What to do.
Write out the records beneath this line exactly as they appear, minus any images.

══ Source data

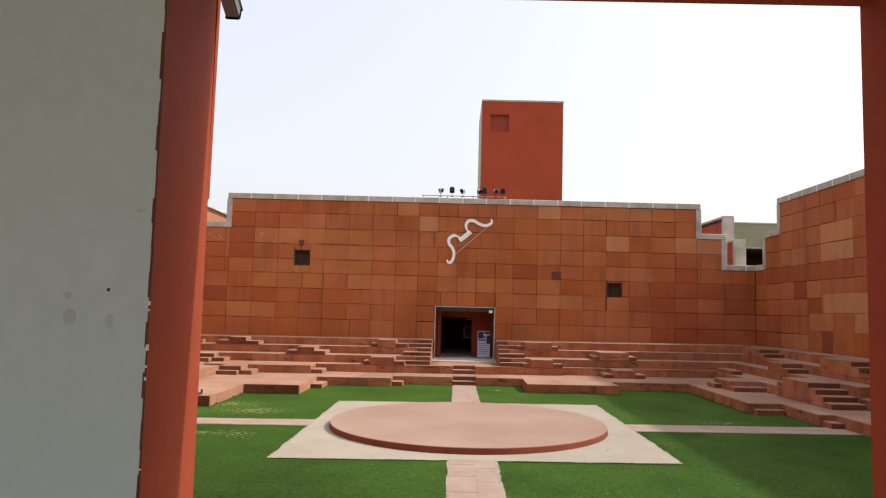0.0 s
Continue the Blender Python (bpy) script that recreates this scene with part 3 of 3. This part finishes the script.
def stone_wall(name, label, m, profile, span, openings=(), niches=(), seed=1, stone=None, seams=(), odd=(), cap=0.28):
    """Wall with its front at local y = 0: backing body, sandstone panels over span, concrete coping along the stepped top."""
    rnd = random.Random(seed)
    w = root(name, label, "wall", m, "structure")
    holes = list(openings) + list(niches)
    bm = bmesh.new()
    for a, b, t in profile:
        top = t - cap
        us = sorted({a, b, *[c for o in holes for c in o[:2] if a < c < b]})
        for u0, u1 in zip(us, us[1:]):
            here = [o for o in holes if o[0] <= u0 + 1e-6 and o[1] >= u1 - 1e-6]
            zs = sorted({-0.5, top, *[c for o in here for c in o[2:4]]})
            for z0, z1 in zip(zs, zs[1:]):
                if not any(o[2] <= z0 + 1e-6 and o[3] >= z1 - 1e-6 for o in here):
                    box(bm, u0, u1, 0.03, 0.5, z0, z1)
    part("backing", bm, JOINT, w)
    # panels
    cols = [span[0], *[c for c in seams if span[0] + 0.1 < c < span[1] - 0.1], span[1]] if seams else [span[0]]
    while not seams and cols[-1] < span[1] - 0.6:
        cols.append(round(min(span[1], cols[-1] + rnd.choice((1.05, 1.1, 1.15, 1.15, 1.2, 1.3))), 2))
    cols[-1] = span[1]
    for r, (z0, z1) in enumerate(zip(ROWS, ROWS[1:])):
        here = cols[:]
        for i in range(1, len(here) - 1):
            if rnd.random() < (0.04 if seams else 0.13):
                here[i] = round(here[i] + rnd.choice((-0.2, -0.1, 0.1, 0.2)), 2)
        for u0, u1 in zip(here, here[1:]):
            cuts = sorted({u0, u1, *[c for a, b, t in profile for c in (a, b) if u0 < c < u1 and z1 > 5.4], *[c for o in holes if o[2] < z1 and o[3] > z0 for c in o[:2] if u0 < c < u1]})
            for a, b in zip(cuts, cuts[1:]):
                lid = min(z1, top_at(profile, (a + b) / 2) - cap) if z1 > 5.4 else z1
                zc = [z0]
                for o in holes:
                    if o[0] <= a + 1e-6 and o[1] >= b - 1e-6:
                        zc += [c for c in o[2:4] if z0 < c < lid]
                zc = sorted({*zc, lid}) if lid > z0 else []
                for p, q in zip(zc, zc[1:]):
                    if any(o[0] <= a + 1e-6 and o[1] >= b - 1e-6 and o[2] <= p + 1e-6 and o[3] >= q - 1e-6 for o in holes):
                        continue
                    if b - a < 0.05 or q - p < 0.05:
                        continue
                    gap, bed = rnd.choice((0.003, 0.005, 0.01, 0.018, 0.03)), rnd.choice((0.004, 0.008, 0.014, 0.022, 0.034))
                    kind = next((STONES[o[4]] for o in odd if o[0] < (a + b) / 2 < o[1] and o[2] < (p + q) / 2 < o[3] and (o[1] - o[0] < 2.6 or rnd.random() < 0.85)), stone or SANDSTONE)
                    ob = new("panel", chamfered(b - a - gap, 0.05, q - p - bed, kind, 0.008))
                    ob.parent = w
                    ob.matrix_basis = pose(a + gap / 2, rnd.uniform(-0.006, 0.006), p + bed / 2)
    # coping
    for i, (a, b, t) in enumerate(profile):
        n = max(1, round((b - a) / 1.18))
        for k in range(n):
            s = (b - a) / n
            ob = new("coping_stone", chamfered(s - 0.012, 0.6, cap, CONCRETE, 0.02))
            ob.parent = w
            ob.matrix_basis = pose(a + k * s + 0.006, -0.05, t - cap)
            if k and cap > 0.2:
                ob = new("mortar_joint", chamfered(0.05, 0.61, 0.284, MORTAR, 0.003))
                ob.parent = w
                ob.matrix_basis = pose(a + k * s - 0.025, -0.053, t - 0.28)
        for nb, at, inward in ((profile[i - 1] if i else None, a, -0.03), (profile[i + 1] if i + 1 < len(profile) else None, b, -0.24)):
            if nb and nb[2] < t - 0.1:
                ob = new("coping_stone", chamfered(0.27, 0.6, t - nb[2] - 0.002, CONCRETE, 0.02))
                ob.parent = w
                ob.matrix_basis = pose(at + inward, -0.048, nb[2] - cap + 0.001)
    return w


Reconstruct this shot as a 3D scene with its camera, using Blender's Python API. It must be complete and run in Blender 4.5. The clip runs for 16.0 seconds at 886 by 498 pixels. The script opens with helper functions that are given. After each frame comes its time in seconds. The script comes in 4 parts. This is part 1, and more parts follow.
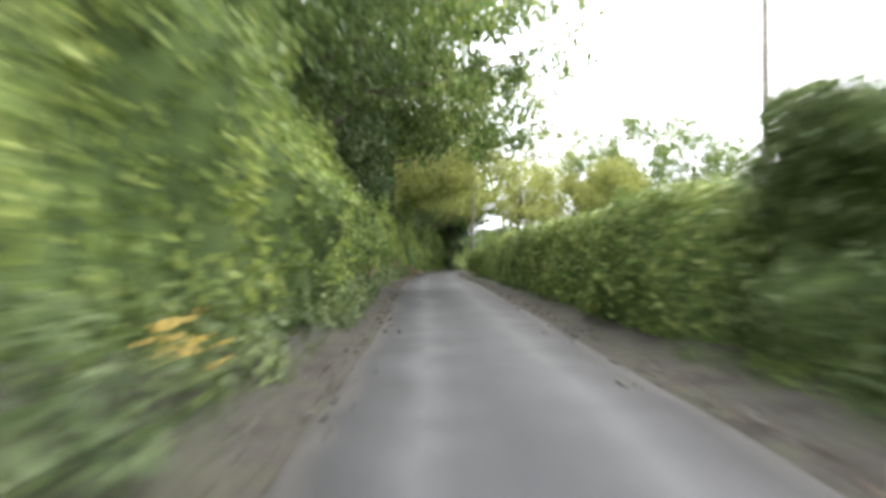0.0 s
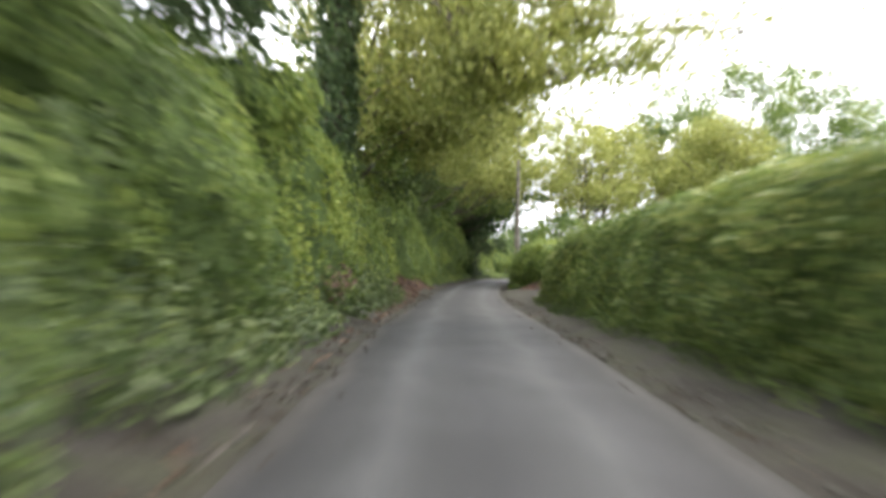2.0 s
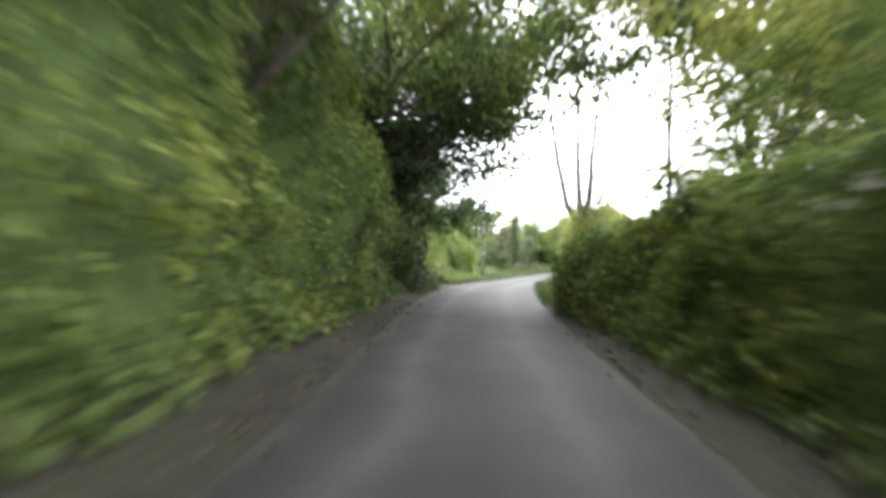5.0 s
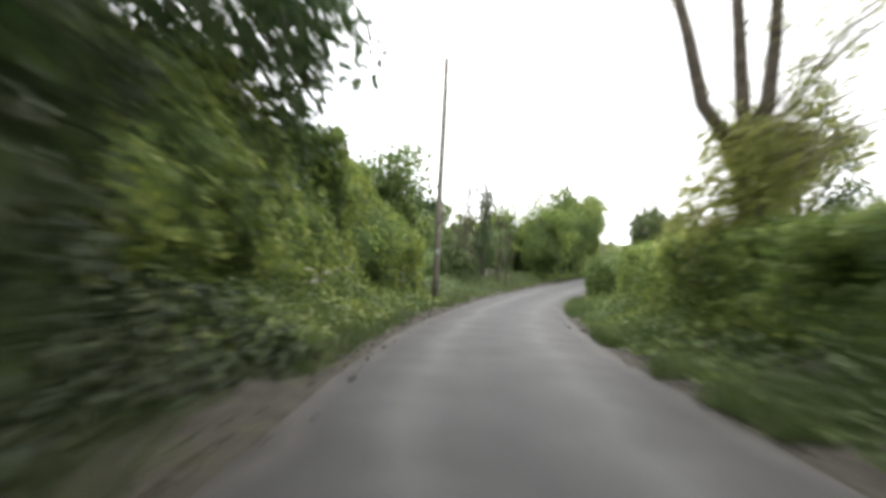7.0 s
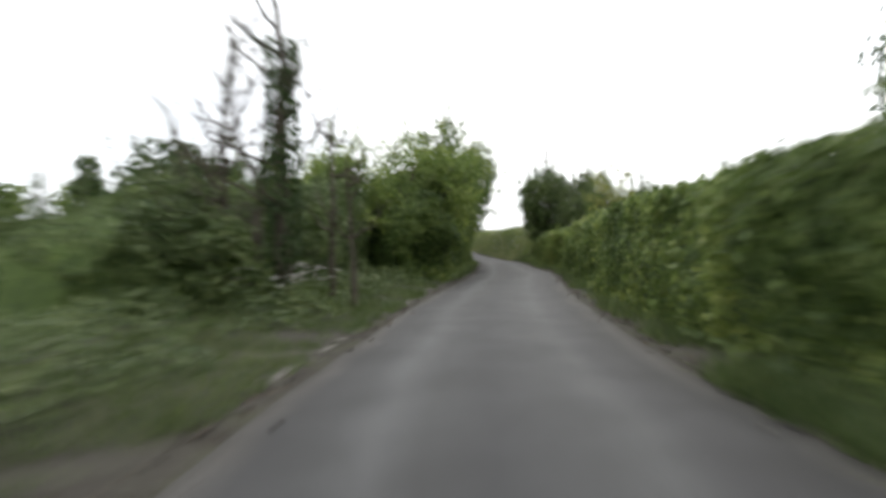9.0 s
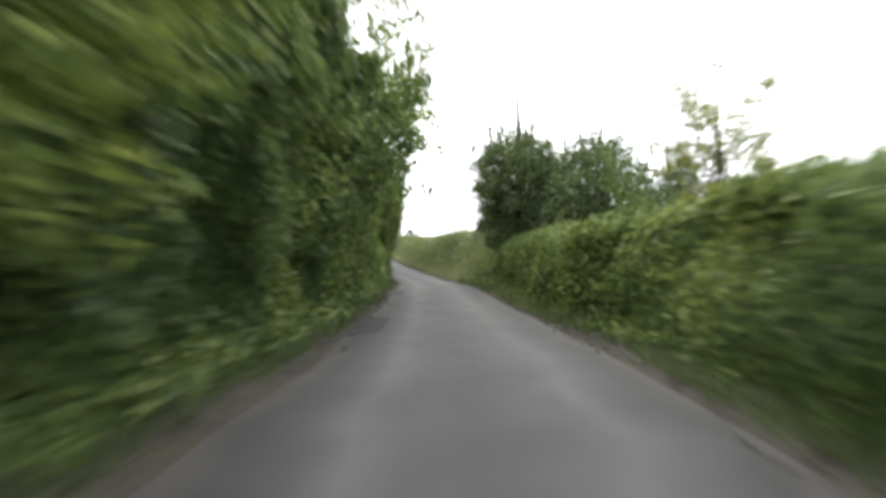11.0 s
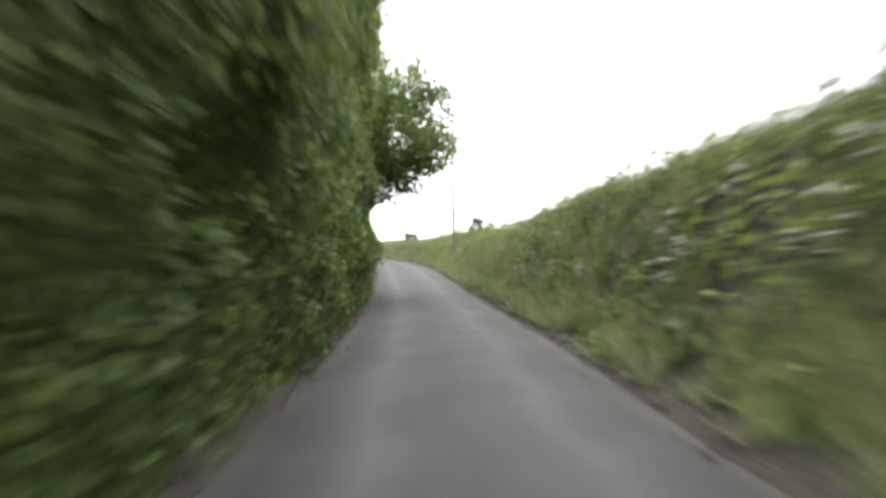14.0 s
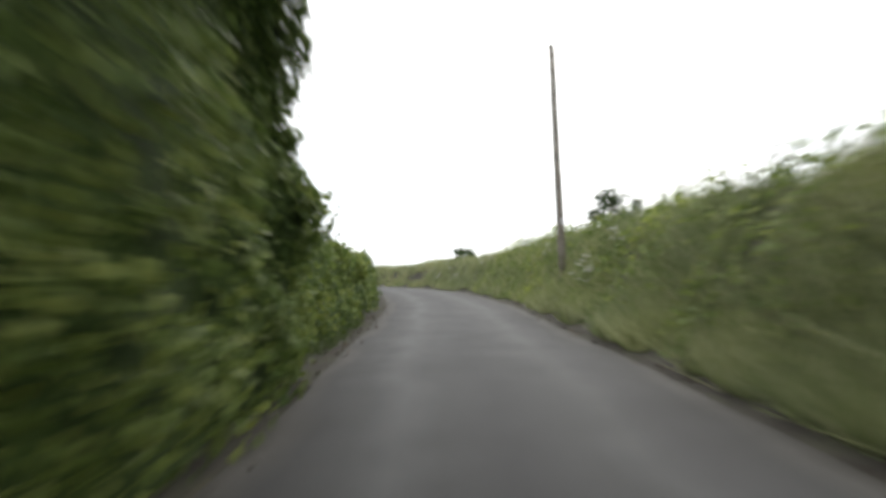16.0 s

════

Full solution.
0.0 s
Continue the Blender Python (bpy) script that recreates this scene with part 3 of 3. This part finishes the script.
def stone_wall(name, label, m, profile, span, openings=(), niches=(), seed=1, stone=None, seams=(), odd=(), cap=0.28):
    """Wall with its front at local y = 0: backing body, sandstone panels over span, concrete coping along the stepped top."""
    rnd = random.Random(seed)
    w = root(name, label, "wall", m, "structure")
    holes = list(openings) + list(niches)
    bm = bmesh.new()
    for a, b, t in profile:
        top = t - cap
        us = sorted({a, b, *[c for o in holes for c in o[:2] if a < c < b]})
        for u0, u1 in zip(us, us[1:]):
            here = [o for o in holes if o[0] <= u0 + 1e-6 and o[1] >= u1 - 1e-6]
            zs = sorted({-0.5, top, *[c for o in here for c in o[2:4]]})
            for z0, z1 in zip(zs, zs[1:]):
                if not any(o[2] <= z0 + 1e-6 and o[3] >= z1 - 1e-6 for o in here):
                    box(bm, u0, u1, 0.03, 0.5, z0, z1)
    part("backing", bm, JOINT, w)
    # panels
    cols = [span[0], *[c for c in seams if span[0] + 0.1 < c < span[1] - 0.1], span[1]] if seams else [span[0]]
    while not seams and cols[-1] < span[1] - 0.6:
        cols.append(round(min(span[1], cols[-1] + rnd.choice((1.05, 1.1, 1.15, 1.15, 1.2, 1.3))), 2))
    cols[-1] = span[1]
    for r, (z0, z1) in enumerate(zip(ROWS, ROWS[1:])):
        here = cols[:]
        for i in range(1, len(here) - 1):
            if rnd.random() < (0.04 if seams else 0.13):
                here[i] = round(here[i] + rnd.choice((-0.2, -0.1, 0.1, 0.2)), 2)
        for u0, u1 in zip(here, here[1:]):
            cuts = sorted({u0, u1, *[c for a, b, t in profile for c in (a, b) if u0 < c < u1 and z1 > 5.4], *[c for o in holes if o[2] < z1 and o[3] > z0 for c in o[:2] if u0 < c < u1]})
            for a, b in zip(cuts, cuts[1:]):
                lid = min(z1, top_at(profile, (a + b) / 2) - cap) if z1 > 5.4 else z1
                zc = [z0]
                for o in holes:
                    if o[0] <= a + 1e-6 and o[1] >= b - 1e-6:
                        zc += [c for c in o[2:4] if z0 < c < lid]
                zc = sorted({*zc, lid}) if lid > z0 else []
                for p, q in zip(zc, zc[1:]):
                    if any(o[0] <= a + 1e-6 and o[1] >= b - 1e-6 and o[2] <= p + 1e-6 and o[3] >= q - 1e-6 for o in holes):
                        continue
                    if b - a < 0.05 or q - p < 0.05:
                        continue
                    gap, bed = rnd.choice((0.003, 0.005, 0.01, 0.018, 0.03)), rnd.choice((0.004, 0.008, 0.014, 0.022, 0.034))
                    kind = next((STONES[o[4]] for o in odd if o[0] < (a + b) / 2 < o[1] and o[2] < (p + q) / 2 < o[3] and (o[1] - o[0] < 2.6 or rnd.random() < 0.85)), stone or SANDSTONE)
                    ob = new("panel", chamfered(b - a - gap, 0.05, q - p - bed, kind, 0.008))
                    ob.parent = w
                    ob.matrix_basis = pose(a + gap / 2, rnd.uniform(-0.006, 0.006), p + bed / 2)
    # coping
    for i, (a, b, t) in enumerate(profile):
        n = max(1, round((b - a) / 1.18))
        for k in range(n):
            s = (b - a) / n
            ob = new("coping_stone", chamfered(s - 0.012, 0.6, cap, CONCRETE, 0.02))
            ob.parent = w
            ob.matrix_basis = pose(a + k * s + 0.006, -0.05, t - cap)
            if k and cap > 0.2:
                ob = new("mortar_joint", chamfered(0.05, 0.61, 0.284, MORTAR, 0.003))
                ob.parent = w
                ob.matrix_basis = pose(a + k * s - 0.025, -0.053, t - 0.28)
        for nb, at, inward in ((profile[i - 1] if i else None, a, -0.03), (profile[i + 1] if i + 1 < len(profile) else None, b, -0.24)):
            if nb and nb[2] < t - 0.1:
                ob = new("coping_stone", chamfered(0.27, 0.6, t - nb[2] - 0.002, CONCRETE, 0.02))
                ob.parent = w
                ob.matrix_basis = pose(at + inward, -0.048, nb[2] - cap + 0.001)
    return w


Reconstruct this shot as a 3D scene with its camera, using Blender's Python API. It must be complete and run in Blender 4.5. The clip runs for 16.0 seconds at 886 by 498 pixels. The script opens with helper functions that are given. After each frame comes its time in seconds. The script comes in 4 parts. This is part 1, and more parts follow.
0.0 s
2.0 s
5.0 s
7.0 s
9.0 s
11.0 s
14.0 s
16.0 s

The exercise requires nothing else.